The Spanish Supreme Court, in its judgment dated 26 February 2018, has analysed the directors’ remuneration system for the first time following the changes introduced by Law 31/2014 of 3 December, which amends the Spanish Companies Act to improve corporate governance. The judgement offers an interpretation of the remuneration of directors of non-listed companies different from that defended by the Spanish General Directorate of Registries and Notaries and the majority of scholars.
According to this new interpretation:
- The bylaws of non-listed companies, when determining whether or not a position is to be remunerated, must take into consideration the remuneration of the executive director(s), and must establish the system for remuneration, including compensation for the performance of executive functions (which, until now, should only be reflected in a contract to be entered into between the company and the executive director(s)).
- Remuneration corresponding to the performance of executive functions must be included in the maximum amount of remuneration to be determined by the shareholders at the general meeting, along with any other directors’ remuneration. This is without prejudice to the fact that the management body may further resolve, if the shareholders themselves have not already done so, the distribution of the corresponding amount among the directors, with regard to their respective functions and responsibilities.
The directors’ remuneration system would be structured on three levels:
(i) The first level is constituted by the bylaws. The bylaws must establish the paid or unpaid nature of the position (in the latter case, either expressly, or through the absence of any provision in this regard). If the position is to be remunerated, the bylaws must establish the remuneration system, which will determine the remuneration items to be perceived by the directors for the performance of their functions (including the executive functions), and that may consist, among others, of one or more of those provided by law (roughly, fixed amounts, attendance allowances, profit-sharing schemes, bonuses, delivery of shares or stock options or other share-based compensations, severance payments and savings schemes).
(ii) The second level is constituted by the resolutions of the shareholders at the general meeting. The shareholders must establish the maximum amount of annual remuneration of the directors (including the compensation for performance of executive functions), without prejudice to them adopting a broader agreement that establishes a remuneration policy (mandatory for listed companies). This maximum limit determined by the shareholders will remain in force until they approve a new limit.
Likewise, unless otherwise provided in the bylaws, at the general meeting the shareholders may issue instructions to the management body regarding remuneration of directors, and in particular of executive directors, or make the management body’s decisions or agreements on such matters subject to shareholders’ approval.
Further, according to the law, at the general meeting the shareholders may intervene in the directors’ remuneration when the bylaws include, among the remuneration items, (i) a profit-sharing scheme with a maximum rate, in which case the shareholders will determine the applicable rate within the maximum established in the bylaws, and/or (ii) the delivery of shares or stock options, or other share-based compensations, given that their application will require an agreement of the shareholders at the general meeting which must include the maximum number of shares that may be attributed in each financial year to this remuneration system, the stock options price or price calculation system, the value of the shares that may be used as a reference, if applicable, and the duration of the plan.

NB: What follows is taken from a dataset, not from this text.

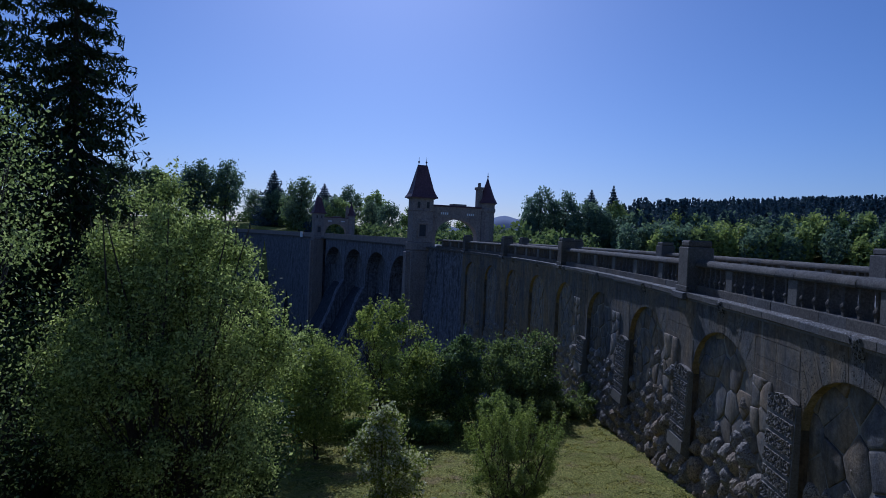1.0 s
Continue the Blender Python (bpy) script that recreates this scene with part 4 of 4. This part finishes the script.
conifer("spruce", on_ground(-17.6, 16.6), "tall dark spruce standing behind bushes", 18, 21.0, 5.0, 28, 15, 190, 0.15, NEEDLE, 0.65)
broadleaf("bush", on_ground(-8.0, 30.6), "young tree with upright light green shoots", "bush", 5, 6.3, 2.7, 15000, 0.075, LEAF_LIGHT, 0.1, 9, 80, 0.07, 0.75, shoots=70)
broadleaf("bush", on_ground(-10.6, 26.2), "slim bush in pale green leaf", "bush", 6, 5.3, 1.6, 8000, 0.075, LEAF_BUSH, 0.1, 6, 60, 0.08, 0.6, shoots=50)
broadleaf("small_tree", on_ground(-8.8, 23.8), "small round-headed tree in mid-green leaf", "tree", 7, 4.7, 2.0, 17000, 0.06, LEAF_SHRUB, 0.22, 1, 90, 0.12)
broadleaf("bush", on_ground(-6.3, 31.2), "rounded bush in bright green leaf", "bush", 8, 4.4, 1.9, 11000, 0.075, LEAF_LIGHT, 0.05, 5, 80, 0.12, 0.6)
broadleaf("bush", on_ground(-4.6, 31.0), "dark green bush with upright branches", "bush", 9, 4.7, 1.5, 10000, 0.075, LEAF_DARK, 0.05, 5, 70, 0.09, 0.5, shoots=50)
broadleaf("bush", on_ground(-2.4, 31.6), "broad dark green bush at the foot of the wall", "bush", 10, 4.7, 1.9, 13000, 0.075, LEAF_DARK, 0.05, 6, 90, 0.10, 0.6, shoots=50)
for k, (x, y, h) in enumerate(((1.3, 33.6, 1.5), (0.1, 33.2, 1.9), (2.2, 35.4, 1.7))):
    broadleaf("bush", on_ground(x, y), "low dark scrub where the lawn ends", "bush", 24 + k, h, 1.1, 3500, 0.065, LEAF_DARK, 0.02, 6, 40, 0.13, 0.6, "low scrub at the lawn's end")
broadleaf("bush", on_ground(-0.9, 30.6), "low dark scrub at the foot of the wall", "bush", 16, 2.3, 1.3, 6000, 0.07, LEAF_DARK, 0.02, 6, 50, 0.12, 0.6, shoots=30)
broadleaf("bush", on_ground(-3.4, 29.2), "low green scrub at the lawn's edge", "bush", 17, 1.9, 1.3, 5000, 0.065, LEAF_SHRUB, 0.02, 6, 45, 0.12, 0.6, shoots=30)
broadleaf("bush", on_ground(-0.9, 34.2), "dark green bush at the foot of the wall", "bush", 11, 4.6, 1.4, 9000, 0.075, LEAF_DARK, 0.05, 5, 70, 0.10, 0.6)
broadleaf("bush", on_ground(-2.2, 27.6), "small light green bush at the lawn's edge", "bush", 12, 2.4, 0.95, 5000, 0.06, LEAF_LIGHT, 0.04, 7, 45, 0.11, 0.6, shoots=40)
broadleaf("flowering_shrub", on_ground(-4.6, 17.9), "shrub with white blossom and dark leaves beside a path", "shrub", 13, 3.1, 0.95, 6000, 0.055, LEAF_SHRUB, 0.05, 5, 60, 0.09, 0.7, extra=BLOSSOM)
broadleaf("shrub", on_ground(-0.88, 16.9), "vase-shaped green shrub on the lawn", "shrub", 14, 3.3, 1.34, 27000, 0.027, LEAF_SHRUB, 0.10, 14, 150, 0.06, 0.8, top_heavy=1.1, shoots=640)
for k, (x, y, h) in enumerate(((-0.1, 10.2, 0.28), (2.83, 7.2, 0.36), (3.65, 5.15, 0.34))):
    broadleaf("plant", on_ground(x, y, 0.05), "low leafy weed tuft on the lawn", "plant", 20 + k, h, 0.28, 700, 0.035, LEAF_LIGHT, 0.0, 5, 18, 0.3, 0.6, "weeds on the lawn")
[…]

(iii) The third level of the system is determined by the decisions or resolutions of the directors themselves. The directors must agree on the distribution of the remuneration among themselves (considering, in the case of the board of directors, the functions and responsibilities entrusted to each director), unless the shareholders have already done so at the general meeting.
In addition, if the management of the company is entrusted to a board of directors and the latter appoints one or more executive directors or executive committees from among its members, the company, through the board of directors, must enter into an agreement with each of the directors to whom the board has delegated executive powers. This agreement must be approved by the board of directors with the favourable vote of two thirds of its members and the affected director must abstain from both the deliberation and the voting. The agreement must set out all of the remuneration items for the performance of executive functions, consistent with the “statutory framework” and the maximum annual amount set out by the shareholders at the general meeting.
Finally, the Supreme Court considers that the requirement for the remuneration system to be included in the bylaws must be construed in a less rigid manner and without the rigorous precision requirements that had sometimes been established in different resolutions and judgments, to accommodate the board’s scope of autonomy recognized by the law, within the statutory framework and the maximum amount of annual remuneration approved by the shareholders at the general meeting.
The Supreme Court’s judgement has created a stir among legal experts, given that it reinterprets the legal provisions regarding remuneration of directors of non-listed companies, in particular as regards remuneration of executive directors, in a way which is contrary to how the promoters of the amendments to the Spanish Companies Act of 2014 wanted them to read, and based, not on new grounds or grounds beyond the amendments, but on the literacy of the amended provisions themselves. We must now await a new judgement of the Supreme Court on this matter to see if this interpretation is confirmed.